### Information supplied
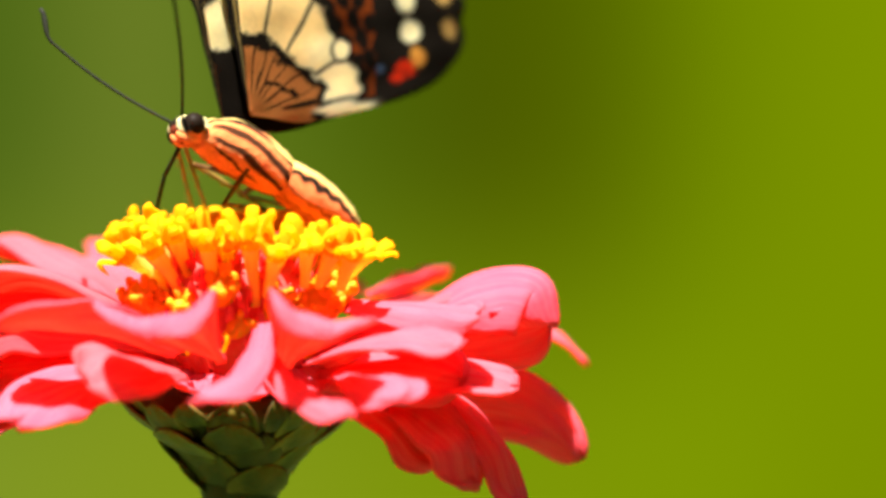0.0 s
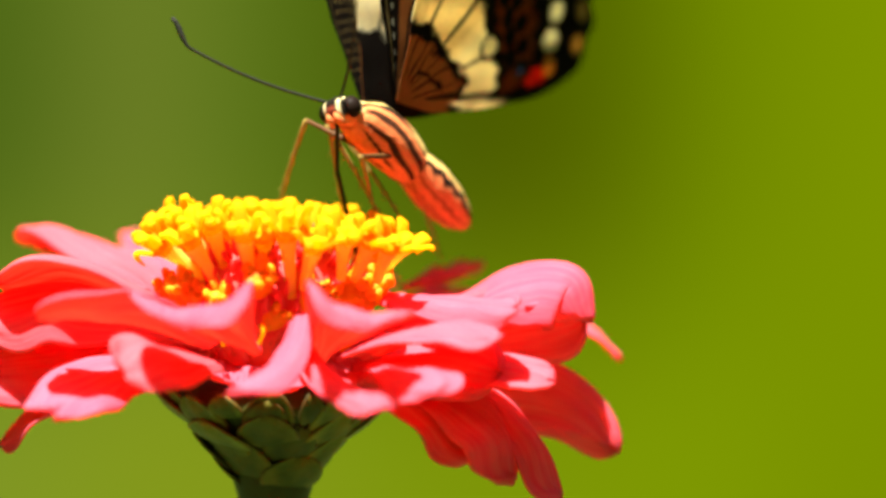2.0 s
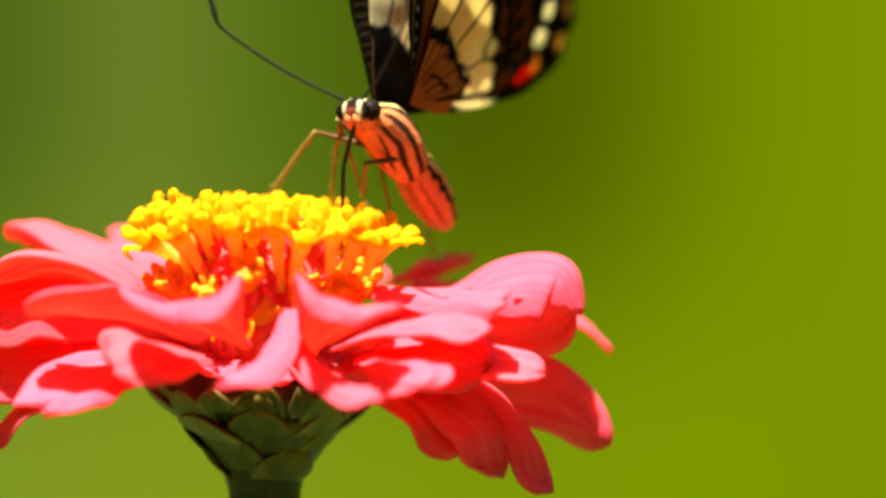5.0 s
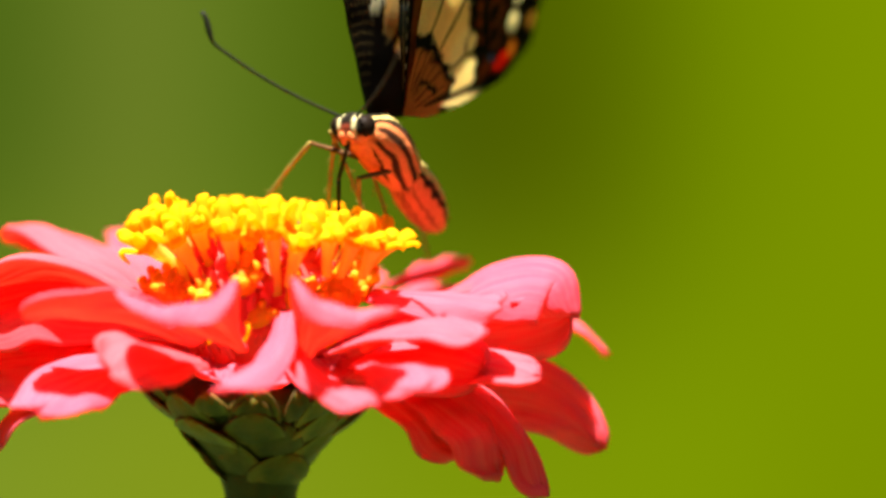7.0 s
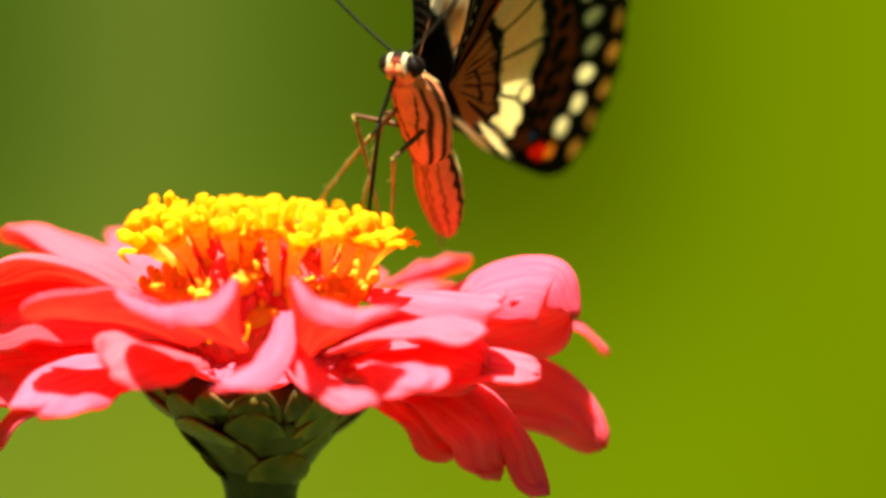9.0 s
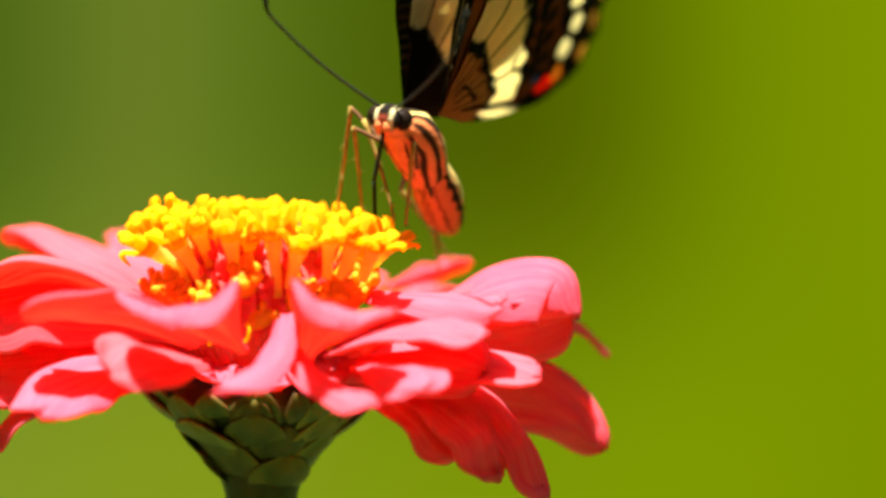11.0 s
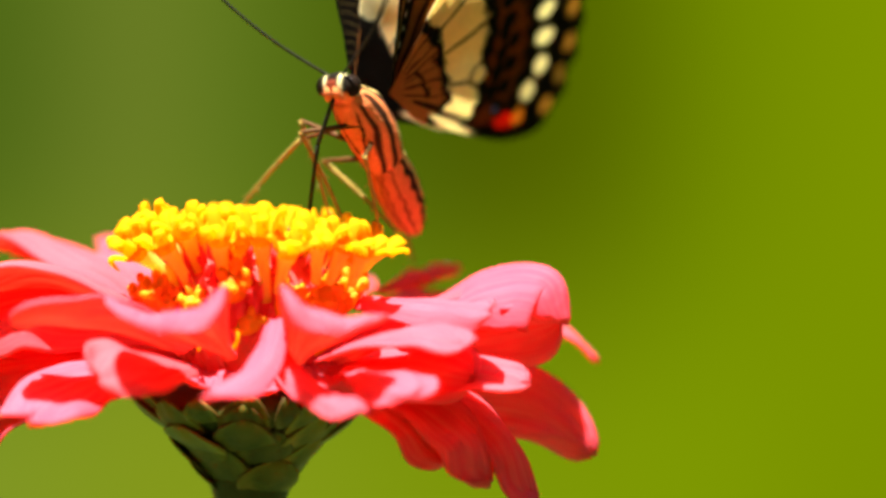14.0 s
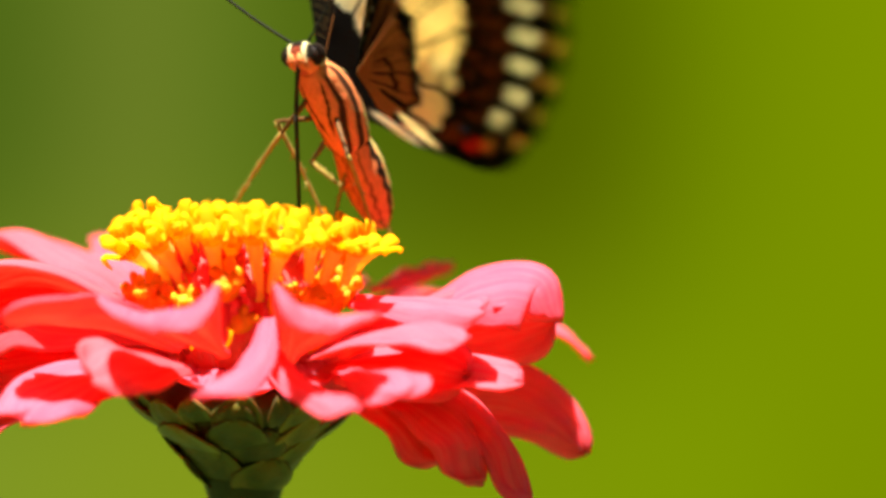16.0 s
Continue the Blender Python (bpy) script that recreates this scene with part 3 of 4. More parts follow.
def build_eyes():
    for sgn in (1, -1):
        pts = [(0, sgn * (-1.25 + 2.5 * (0.5 - 0.5 * math.cos(math.pi * s))), 0) for s in np.linspace(0, 1, 17)]
        r = [1.26 * math.sqrt(max(0.0005, 1 - (p[1] / 1.26) ** 2)) for p in pts]
        v, f, _ = tube(pts, r, r, 24, (1, 0, 0))
        ob = part("eye", mesh_of("eye", np.array(v) + np.array((7.0, sgn * 1.42, 0.5)), f, mats=[EYE_BLACK]), head, "glossy black compound eye")
        # a pale rim of scales behind the eye
        a = np.linspace(-0.6, 0.4, 18)
        pts = np.stack([7.0 - 1.45 * np.cos(a), np.full(18, sgn * 1.7), 0.5 + 1.45 * np.sin(a)], 1)
        v, f, _ = tube(pts, 0.3, 0.28, 8)
        part("eye_rim", mesh_of("eye_rim", v, f, tint=np.tile(PALE, (len(v), 1)), mats=[BODY]), head, "cream scales round the eye")
        # labial palp below the face
        pts = [(7.2, sgn * 0.5, -0.9), (8.0, sgn * 0.55, -1.0), (8.8, sgn * 0.5, -0.5), (9.1, sgn * 0.45, 0.1)]
        v, f, _ = tube(pts, [0.45, 0.55, 0.45, 0.15], [0.4, 0.5, 0.4, 0.15], 10)
        part("palp", mesh_of("palp", v, f, tint=np.tile(BOUNCE_ORANGE * 0.9, (len(v), 1)), mats=[BODY]), head)


def build_antennae():
    for sgn in (1, -1):
        pts, rad = [], []
        for s in np.linspace(0, 1, 36):
            droop = 0.5 * math.sin(s * math.pi)
            pts.append(np.array((7.8, sgn * 0.7, 1.5)) + np.array((10.6 * s - 0.2 * droop, sgn * (12.2 * s + droop * 0.8), 10.9 * s - droop * 1.4))
                       + float(smooth(0.86, 1.0, s)) * np.array((-0.7, -sgn * 0.6, 1.9)))
            rad.append(0.165 + 0.015 * math.sin(s * 140) + 0.17 * math.exp(-((s - 0.94) / 0.05) ** 2))
        v, f, _ = tube(pts, rad, rad, 10)
        ANTENNAE.append((part("antenna", mesh_of("antenna", v, f, mats=[HORN]), head, "thin black antenna with a hooked club"), sgn))


ANTENNAE = []
build_eyes()
build_antennae()


def polar_wing(name, outline, tint_of, left, n=150, m=170):
    """A wing leaf round its hinge: outline gives the reach (mm) by the angle from the hind end of the hinge. Each skin has its own pattern."""
    deg, reach = np.array(outline, float).T
    ph = np.linspace(deg[0], deg[-1], m)
    rmax = np.interp(ph, deg, reach)
    for _ in range(6):
        rmax[1:-1] = (rmax[:-2] + 2 * rmax[1:-1] + rmax[2:]) / 4
    rmax *= 1 - 0.012 * (1 - np.cos(np.radians(ph) * 54)) * smooth(26, 32, ph)
    s = np.linspace(0.01, 1, n)[:, None]
    r = s * rmax[None]
    pr = np.radians(ph)[None] + 0 * r
    u, v = r * np.cos(pr), r * np.sin(pr)
    vein = np.abs(((ph[None] + 0 * r) - deg[0]) / 6.7 % 1 - 0.5)
    z = 1.1 * np.sin(r / 16.0) * np.sin(pr * 1.2) + 0.03 * smooth(0.42, 0.5, vein) + 0.35 * wobble(u * 0.25, v * 0.25) * s
    verts, faces = sheet(np.stack([u, v, z], 2), 0.12)
    edge = rmax[None] + 0 * r
    skins = [tint_of(r, np.degrees(pr), u, v, edge, over).reshape(-1, 3) for over in (not left, left)]
    return mesh_of(name, verts * 0.94, faces, tint=np.concatenate(skins), mats=[WING])


def spots(c, u, v, list_, col, ring=None):
    for r, ph, a, b in list_:
        cu, cv = r * math.cos(radians(ph)), r * math.sin(radians(ph))
        ca, sa = math.cos(radians(ph)), math.sin(radians(ph))
        x, y = (u - cu) * ca + (v - cv) * sa, -(u - cu) * sa + (v - cv) * ca
        d = np.sqrt((x / a) ** 2 + (y / b) ** 2) + 0.12 * wobble(u * 1.1, v * 1.1, r)
        if ring is not None:
            c = blend(c, ring, 1 - smooth(1.25, 1.5, d))
        c = blend(c, col, 1 - smooth(0.85, 1.08, d))
    return c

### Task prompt
Go through the data above and transcribe it in full, omitting any image.

### Solved problem
0.0 s
2.0 s
5.0 s
7.0 s
9.0 s
11.0 s
14.0 s
16.0 s
Continue the Blender Python (bpy) script that recreates this scene with part 3 of 4. More parts follow.
def build_eyes():
    for sgn in (1, -1):
        pts = [(0, sgn * (-1.25 + 2.5 * (0.5 - 0.5 * math.cos(math.pi * s))), 0) for s in np.linspace(0, 1, 17)]
        r = [1.26 * math.sqrt(max(0.0005, 1 - (p[1] / 1.26) ** 2)) for p in pts]
        v, f, _ = tube(pts, r, r, 24, (1, 0, 0))
        ob = part("eye", mesh_of("eye", np.array(v) + np.array((7.0, sgn * 1.42, 0.5)), f, mats=[EYE_BLACK]), head, "glossy black compound eye")
        # a pale rim of scales behind the eye
        a = np.linspace(-0.6, 0.4, 18)
        pts = np.stack([7.0 - 1.45 * np.cos(a), np.full(18, sgn * 1.7), 0.5 + 1.45 * np.sin(a)], 1)
        v, f, _ = tube(pts, 0.3, 0.28, 8)
        part("eye_rim", mesh_of("eye_rim", v, f, tint=np.tile(PALE, (len(v), 1)), mats=[BODY]), head, "cream scales round the eye")
        # labial palp below the face
        pts = [(7.2, sgn * 0.5, -0.9), (8.0, sgn * 0.55, -1.0), (8.8, sgn * 0.5, -0.5), (9.1, sgn * 0.45, 0.1)]
        v, f, _ = tube(pts, [0.45, 0.55, 0.45, 0.15], [0.4, 0.5, 0.4, 0.15], 10)
        part("palp", mesh_of("palp", v, f, tint=np.tile(BOUNCE_ORANGE * 0.9, (len(v), 1)), mats=[BODY]), head)


def build_antennae():
    for sgn in (1, -1):
        pts, rad = [], []
        for s in np.linspace(0, 1, 36):
            droop = 0.5 * math.sin(s * math.pi)
            pts.append(np.array((7.8, sgn * 0.7, 1.5)) + np.array((10.6 * s - 0.2 * droop, sgn * (12.2 * s + droop * 0.8), 10.9 * s - droop * 1.4))
                       + float(smooth(0.86, 1.0, s)) * np.array((-0.7, -sgn * 0.6, 1.9)))
            rad.append(0.165 + 0.015 * math.sin(s * 140) + 0.17 * math.exp(-((s - 0.94) / 0.05) ** 2))
        v, f, _ = tube(pts, rad, rad, 10)
        ANTENNAE.append((part("antenna", mesh_of("antenna", v, f, mats=[HORN]), head, "thin black antenna with a hooked club"), sgn))


ANTENNAE = []
build_eyes()
build_antennae()


def polar_wing(name, outline, tint_of, left, n=150, m=170):
    """A wing leaf round its hinge: outline gives the reach (mm) by the angle from the hind end of the hinge. Each skin has its own pattern."""
    deg, reach = np.array(outline, float).T
    ph = np.linspace(deg[0], deg[-1], m)
    rmax = np.interp(ph, deg, reach)
    for _ in range(6):
        rmax[1:-1] = (rmax[:-2] + 2 * rmax[1:-1] + rmax[2:]) / 4
    rmax *= 1 - 0.012 * (1 - np.cos(np.radians(ph) * 54)) * smooth(26, 32, ph)
    s = np.linspace(0.01, 1, n)[:, None]
    r = s * rmax[None]
    pr = np.radians(ph)[None] + 0 * r
    u, v = r * np.cos(pr), r * np.sin(pr)
    vein = np.abs(((ph[None] + 0 * r) - deg[0]) / 6.7 % 1 - 0.5)
    z = 1.1 * np.sin(r / 16.0) * np.sin(pr * 1.2) + 0.03 * smooth(0.42, 0.5, vein) + 0.35 * wobble(u * 0.25, v * 0.25) * s
    verts, faces = sheet(np.stack([u, v, z], 2), 0.12)
    edge = rmax[None] + 0 * r
    skins = [tint_of(r, np.degrees(pr), u, v, edge, over).reshape(-1, 3) for over in (not left, left)]
    return mesh_of(name, verts * 0.94, faces, tint=np.concatenate(skins), mats=[WING])


def spots(c, u, v, list_, col, ring=None):
    for r, ph, a, b in list_:
        cu, cv = r * math.cos(radians(ph)), r * math.sin(radians(ph))
        ca, sa = math.cos(radians(ph)), math.sin(radians(ph))
        x, y = (u - cu) * ca + (v - cv) * sa, -(u - cu) * sa + (v - cv) * ca
        d = np.sqrt((x / a) ** 2 + (y / b) ** 2) + 0.12 * wobble(u * 1.1, v * 1.1, r)
        if ring is not None:
            c = blend(c, ring, 1 - smooth(1.25, 1.5, d))
        c = blend(c, col, 1 - smooth(0.85, 1.08, d))
    return c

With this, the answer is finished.